Work instructions:
Transcribe the listing in full, excluding any pictures.

Given information:
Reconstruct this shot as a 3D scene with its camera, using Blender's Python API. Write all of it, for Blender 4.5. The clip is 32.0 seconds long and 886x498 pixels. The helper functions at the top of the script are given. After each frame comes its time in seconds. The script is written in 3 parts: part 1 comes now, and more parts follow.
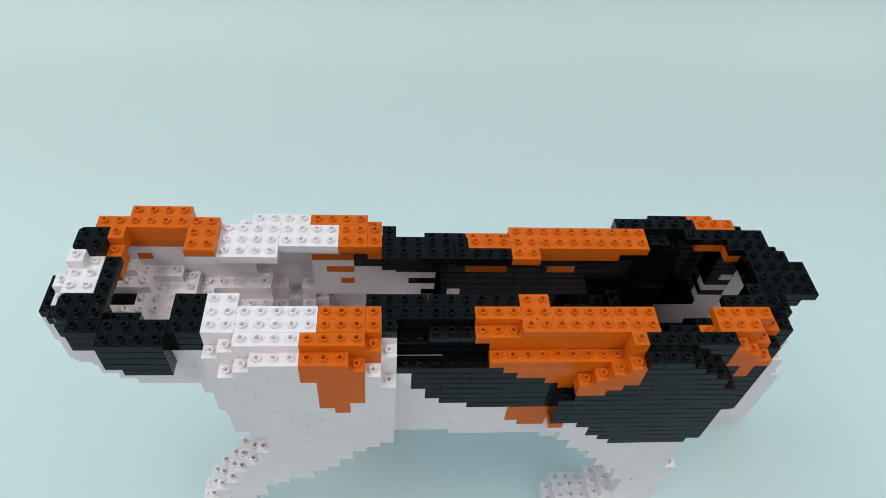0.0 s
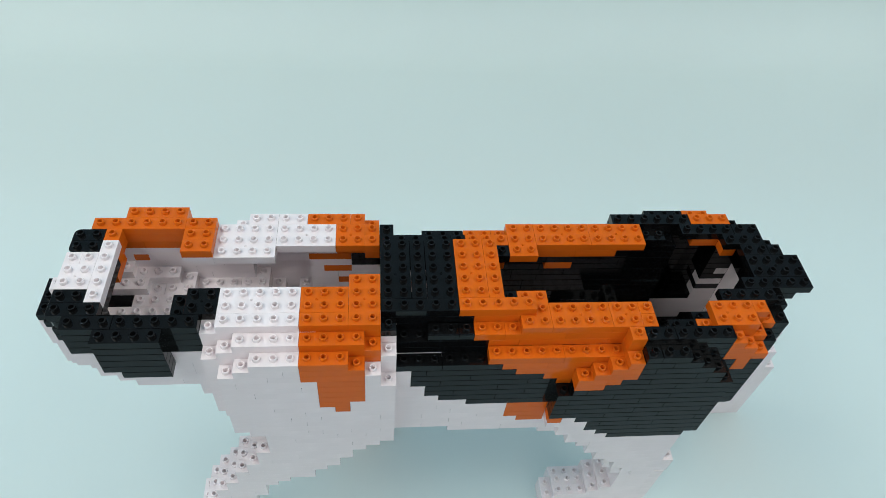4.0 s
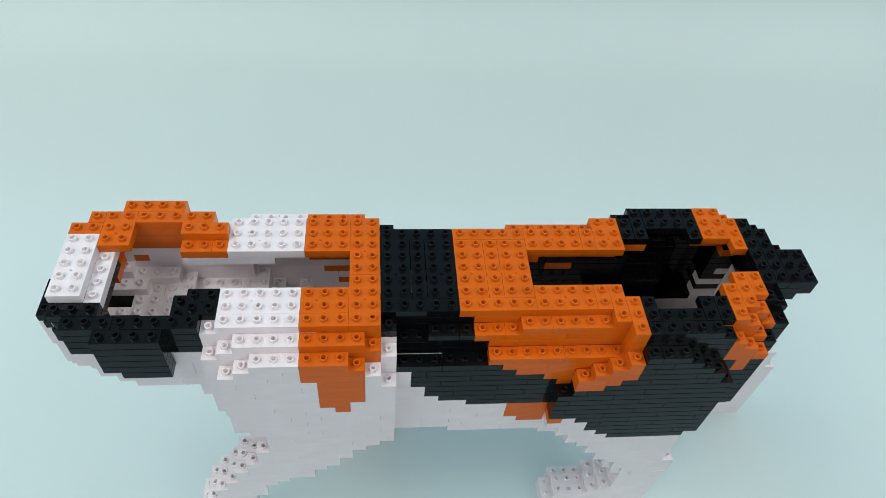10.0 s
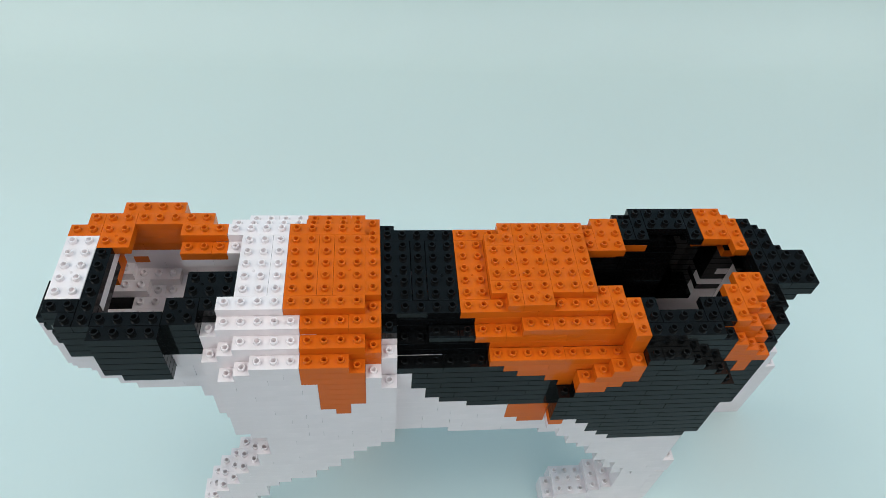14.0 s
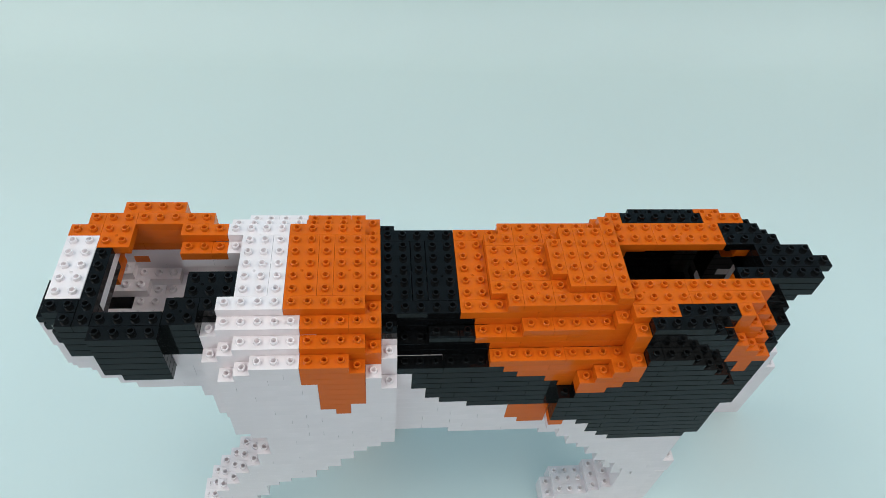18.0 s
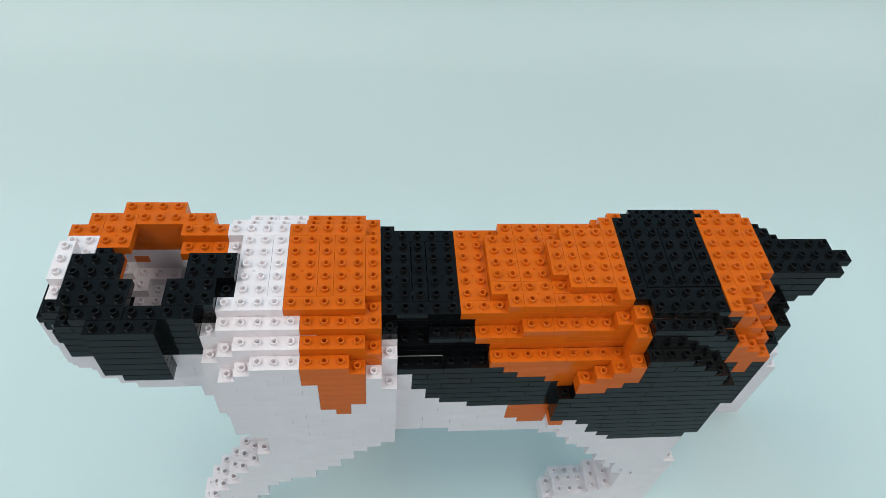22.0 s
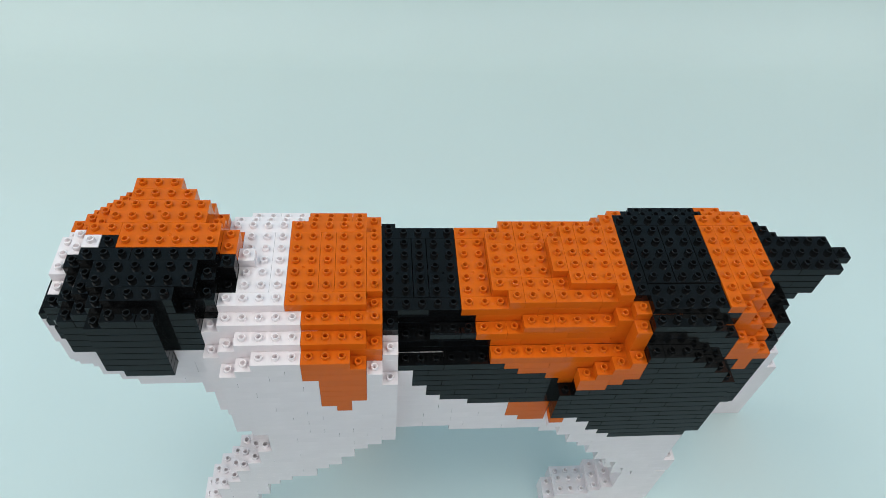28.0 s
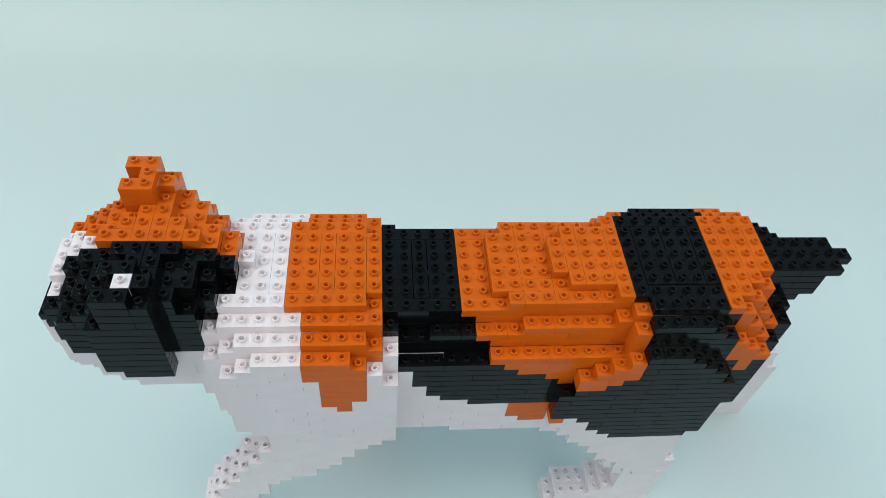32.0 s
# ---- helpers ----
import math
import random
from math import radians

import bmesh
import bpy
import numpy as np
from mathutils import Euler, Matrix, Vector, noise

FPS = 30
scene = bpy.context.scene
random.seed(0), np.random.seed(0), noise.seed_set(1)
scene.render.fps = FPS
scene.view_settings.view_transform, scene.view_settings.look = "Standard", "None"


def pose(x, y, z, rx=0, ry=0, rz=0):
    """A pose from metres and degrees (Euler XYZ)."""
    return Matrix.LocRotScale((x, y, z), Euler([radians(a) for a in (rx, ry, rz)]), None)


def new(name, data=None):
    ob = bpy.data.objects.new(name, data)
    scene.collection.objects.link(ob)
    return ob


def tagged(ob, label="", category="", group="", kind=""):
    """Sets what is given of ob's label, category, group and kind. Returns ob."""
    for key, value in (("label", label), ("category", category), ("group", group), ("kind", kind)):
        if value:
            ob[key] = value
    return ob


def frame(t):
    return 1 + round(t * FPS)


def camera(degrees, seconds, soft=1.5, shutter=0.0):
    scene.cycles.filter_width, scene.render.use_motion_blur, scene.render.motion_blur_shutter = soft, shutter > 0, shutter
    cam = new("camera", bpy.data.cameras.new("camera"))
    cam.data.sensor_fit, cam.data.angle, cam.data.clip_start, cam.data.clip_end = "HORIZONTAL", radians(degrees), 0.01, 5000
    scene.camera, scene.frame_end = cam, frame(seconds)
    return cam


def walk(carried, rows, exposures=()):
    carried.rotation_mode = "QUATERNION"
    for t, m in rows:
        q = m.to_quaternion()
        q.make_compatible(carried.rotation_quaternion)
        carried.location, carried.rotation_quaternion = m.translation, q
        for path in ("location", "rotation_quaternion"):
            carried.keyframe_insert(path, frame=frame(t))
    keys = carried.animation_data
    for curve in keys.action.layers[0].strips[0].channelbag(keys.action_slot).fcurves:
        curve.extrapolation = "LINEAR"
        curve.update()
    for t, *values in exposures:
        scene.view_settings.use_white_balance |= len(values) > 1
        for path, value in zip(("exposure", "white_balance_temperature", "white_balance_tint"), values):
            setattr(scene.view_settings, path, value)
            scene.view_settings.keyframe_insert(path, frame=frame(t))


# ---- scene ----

Answer to this exercise:
Reconstruct this shot as a 3D scene with its camera, using Blender's Python API. Write all of it, for Blender 4.5. The clip is 32.0 seconds long and 886x498 pixels. The helper functions at the top of the script are given. After each frame comes its time in seconds. The script is written in 3 parts: part 1 comes now, and more parts follow.
0.0 s
4.0 s
10.0 s
14.0 s
18.0 s
22.0 s
28.0 s
32.0 s
# ---- helpers ----
import math
import random
from math import radians

import bmesh
import bpy
import numpy as np
from mathutils import Euler, Matrix, Vector, noise

FPS = 30
scene = bpy.context.scene
random.seed(0), np.random.seed(0), noise.seed_set(1)
scene.render.fps = FPS
scene.view_settings.view_transform, scene.view_settings.look = "Standard", "None"


def pose(x, y, z, rx=0, ry=0, rz=0):
    """A pose from metres and degrees (Euler XYZ)."""
    return Matrix.LocRotScale((x, y, z), Euler([radians(a) for a in (rx, ry, rz)]), None)


def new(name, data=None):
    ob = bpy.data.objects.new(name, data)
    scene.collection.objects.link(ob)
    return ob


def tagged(ob, label="", category="", group="", kind=""):
    """Sets what is given of ob's label, category, group and kind. Returns ob."""
    for key, value in (("label", label), ("category", category), ("group", group), ("kind", kind)):
        if value:
            ob[key] = value
    return ob


def frame(t):
    return 1 + round(t * FPS)


def camera(degrees, seconds, soft=1.5, shutter=0.0):
    scene.cycles.filter_width, scene.render.use_motion_blur, scene.render.motion_blur_shutter = soft, shutter > 0, shutter
    cam = new("camera", bpy.data.cameras.new("camera"))
    cam.data.sensor_fit, cam.data.angle, cam.data.clip_start, cam.data.clip_end = "HORIZONTAL", radians(degrees), 0.01, 5000
    scene.camera, scene.frame_end = cam, frame(seconds)
    return cam


def walk(carried, rows, exposures=()):
    carried.rotation_mode = "QUATERNION"
    for t, m in rows:
        q = m.to_quaternion()
        q.make_compatible(carried.rotation_quaternion)
        carried.location, carried.rotation_quaternion = m.translation, q
        for path in ("location", "rotation_quaternion"):
            carried.keyframe_insert(path, frame=frame(t))
    keys = carried.animation_data
    for curve in keys.action.layers[0].strips[0].channelbag(keys.action_slot).fcurves:
        curve.extrapolation = "LINEAR"
        curve.update()
    for t, *values in exposures:
        scene.view_settings.use_white_balance |= len(values) > 1
        for path, value in zip(("exposure", "white_balance_temperature", "white_balance_tint"), values):
            setattr(scene.view_settings, path, value)
            scene.view_settings.keyframe_insert(path, frame=frame(t))


# ---- scene ----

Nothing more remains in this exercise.